Monday, April 16, 2007

Building cognitive maps for the read/write web

The volume, diversity, and power of new read/write web or web 2.0 tools which continue to emerge almost every day is amazing. While these tools can be awe-inspiring, the fact that many classroom teachers remain unfamiliar with more "mature" read/write web tools as well as newer ones represents a "digital knowledge divide" that is widening fast. When I share collaborative research, learning and digital storytelling tools like Flickr,, Google Notebook, Google Reader and Ning with many classroom teachers, I sense I'm unintentionally inviting a "shock and awe" experience instead of one where teachers walk away empowered and confident in their ability to use new tools effectively with students. Such an outcome is counterproductive to the goal of helping teachers use digital technologies effectively for learning. I'm finding the video "Introducing the Book" to be better and less threatening to use in starting educational technology workshops with classroom teachers, rather than movies like "Did You Know" or "The Machine is Us/ing Us."

I don't see any signs the proliferation of read/write web tools is going to slow down soon. There are many places to go to learn about new (and "older" / more mature) web 2.0 technologies.
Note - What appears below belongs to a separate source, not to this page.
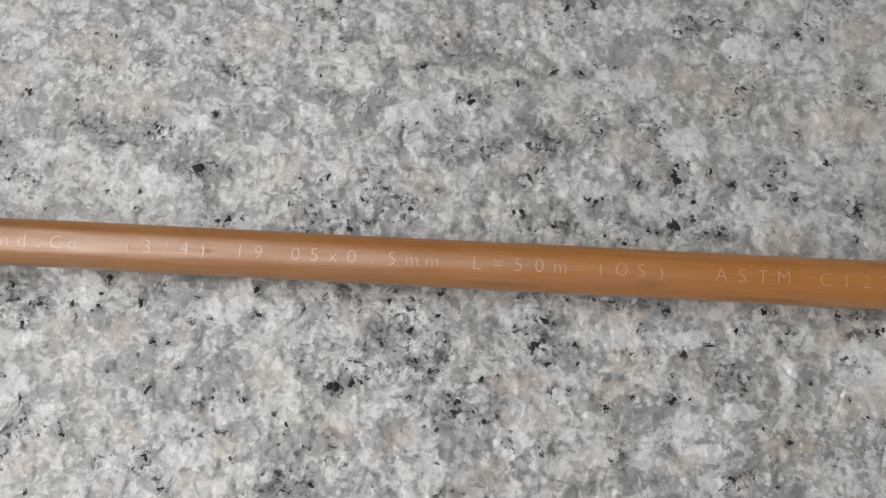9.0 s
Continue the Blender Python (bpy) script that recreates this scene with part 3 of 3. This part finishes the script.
def along(points, count):
    """Points at even steps along a bent line, each laid on the stone."""
    t = np.linspace(0, len(points) - 1, count)
    x, y, z = (np.interp(t, range(len(points)), [p[n] for p in points]) for n in range(3))
    ground_z = height(x, y)
    ground_z = np.maximum(ground_z, ground_z.mean())
    return [(a, b, c + d) for a, b, c, d in zip(x, y, z, ground_z)]


grass = tagged(new("grass_blade"), "small dry pale straw-coloured grass blade lying on granite", "grass blade")
part("blade", strip(along([(0.0492, -0.0088, 0.0006), (0.0548, -0.0068, 0.001), (0.0600, -0.0052, 0.0011), (0.0628, -0.0032, 0.0013)], 14),
     [0.0013, 0.0016, 0.0019, 0.0021, 0.0022, 0.0022, 0.0022, 0.0021, 0.0020, 0.0019, 0.0018, 0.0016, 0.0013, 0.0008], 0.00025), STRAW, grass)
part("stem", strip(along([(0.0616, -0.0044, 0.0012), (0.0650, -0.0010, 0.0018), (0.0688, 0.0040, 0.002), (0.0684, 0.0070, 0.0022)], 12), [0.0005] * 11 + [0.0003], 0.0004), STRAW, grass)
part("stem", strip(along([(0.0606, -0.0036, 0.0012), (0.0640, -0.0006, 0.0020), (0.0686, 0.0044, 0.0022), (0.0687, 0.0062, 0.0024)], 12), [0.0004] * 11 + [0.0002], 0.0004), STRAW, grass)

# ---- black mica set in the stone ----
dice = random.Random(5)


def mica_flake(x, y, size):
    """A jagged black scale with crumbs round it, bedded in the stone's surface."""
    bm, rims = bmesh.new(), []
    lie = dice.uniform(0, 3.14)
    for bit in range(dice.choice((9, 11, 14))):
        core = bit < 3
        spread = size * (0.28 if core else 0.75)
        cx, cy = x + dice.gauss(0, spread), y + dice.gauss(0, spread)
        turn, n = lie + dice.gauss(0, 0.5), 10 if core else dice.choice((6, 7))
        long, wide = (size * dice.uniform(0.45, 0.85), size * (dice.uniform(0.24, 0.50) if size < 0.0025 else dice.uniform(0.5, 0.7))) if core else (size * dice.uniform(0.12, 0.40), size * dice.uniform(0.05, 0.13))
        rim = []
        for k in range(n):
            a = 2 * math.pi * k / n + dice.uniform(-0.25, 0.25)
            u, v = long * math.cos(a) * dice.uniform(0.7, 1.1), wide * math.sin(a) * dice.uniform(0.7, 1.1)
            rim.append((cx + u * math.cos(turn) - v * math.sin(turn), cy + u * math.sin(turn) + v * math.cos(turn)))
        rims.append(rim + [(cx, cy)])
    flat = np.array([p for rim in rims for p in rim])
    level = iter(height(flat[:, 0], flat[:, 1]))
    for rim in rims:
        n = len(rim) - 1
        verts = [bm.verts.new((a, b, next(level) + 0.00006)) for a, b in rim]
        verts[-1].co.z = max(v.co.z for v in verts) + 0.0001
        for k in range(n):
            bm.faces.new((verts[k], verts[(k + 1) % n], verts[-1]))
    return part("mica_flake", bm, MICA, ground)


for x, y, size in MICA_FLAKES:
    mica_flake(x, y, 0.00085 * size)


def mica_crumbs(count):
    """Slivers of mica too small to pick apart, thick in some patches of the stone and thin in others."""
    rng = np.random.RandomState(21)
    verts, faces = [], []
    nests = count // 9
    nx, ny = rng.uniform(-0.22, 0.66, nests * 8), rng.uniform(-0.12, 0.235, nests * 8)
    crowd = value_noise(nx, ny, 0.03, 31)
    keep = rng.rand(len(nx)) < np.clip((crowd - 0.40) * 3.0, 0.03, 1.0)
    nx, ny = nx[keep][:nests], ny[keep][:nests]
    size = rng.gamma(2.0, 0.0007, len(nx)) + 0.0003
    x = np.repeat(nx, 9) + rng.normal(0, 1, len(nx) * 9) * np.repeat(size, 9)
    y = np.repeat(ny, 9) + rng.normal(0, 0.7, len(nx) * 9) * np.repeat(size, 9)
    long = rng.gamma(2.0, 0.00019, len(x)) + 0.00015
    thin, turn = rng.uniform(0.12, 0.5, len(x)), np.repeat(rng.rand(len(nx)) * np.pi, 9) + rng.normal(0, 0.7, len(x))
    around = np.linspace(0, 2 * np.pi, 7)[:-1]
    for cx, cy, a, b, t in zip(x, y, long, thin, turn):
        r = rng.uniform(0.3, 1.3, 6)
        u, v = a * r * np.cos(around), a * b * r * np.sin(around)
        px, py = cx + u * np.cos(t) - v * np.sin(t), cy + u * np.sin(t) + v * np.cos(t)
        base = len(verts)
        verts += list(zip(px, py))
        faces.append(tuple(range(base, base + 6)))
    flat = np.array(verts)
    z = height(flat[:, 0], flat[:, 1]) + 0.00026
    me = bpy.data.meshes.new("mica_crumbs")
    me.from_pydata(np.column_stack([flat, z]).tolist(), [], faces)
    me.materials.append(MICA)
    ob = new("mica_crumbs", me)
    ob.parent = ground
    return tagged(ob, "fine black mica crumbs", kind="stuff")


mica_crumbs(5400)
Karen Montgomery has a good list of sources, including S. Summerford's Filamentality hotlist "Web 2.0 for the Classroom Teacher" and "Go2Web2.0."

More than a comprehensive hotlist, however, I'm seeking frameworks for "cognitive maps" that can help me as well as other teachers better understand the FUNCTIONS, respective PURPOSES, and appropriate CONTEXTS for using read/write technologies for learning. Although there is obviously overlap, I'm wondering if most tools can be categorized into the following groups:
- Collaborative tools
- Research tools
- Digital storytelling tools

I've been reflecting even more generally, beyond just web 2.0 applications, on the ways we should be thinking about using educational technologies in the classroom. In striving to make more read/write learning opportunities available for students, I'm wondering if more school leaders should be asking how digital technologies can be used as AMPLIFIERS for learning, rather than as strictly FUNNELS or RULERS:

Which Educational Technology Purpose(s) are served?

Andrew Churches has done some great work along these lines as well, tying in Bloom's taxonomy, and created the wiki "Educational Origami" in response to the post "Read/Write Tools Chart" by Miguel Guhlin. Andrew's framework and lists include desktop applications (mainly for Windows-based computers) as well as web-based tools, contrasting traditional versus digital approaches to teaching as well as how the 2001 revision to Bloom's taxonomy by Anderson and Krathwohl relates to digital teaching alternatives.

Which framework is best or will prevail? I won't claim to know, but I think each of these reflections can add to our own cognative map building of web 2.0 tools and appropriate uses. Our digital toolset will continue to morph and grow in the years ahead, while our need to understand appropriate uses for these protean tools will undoubtedly persist.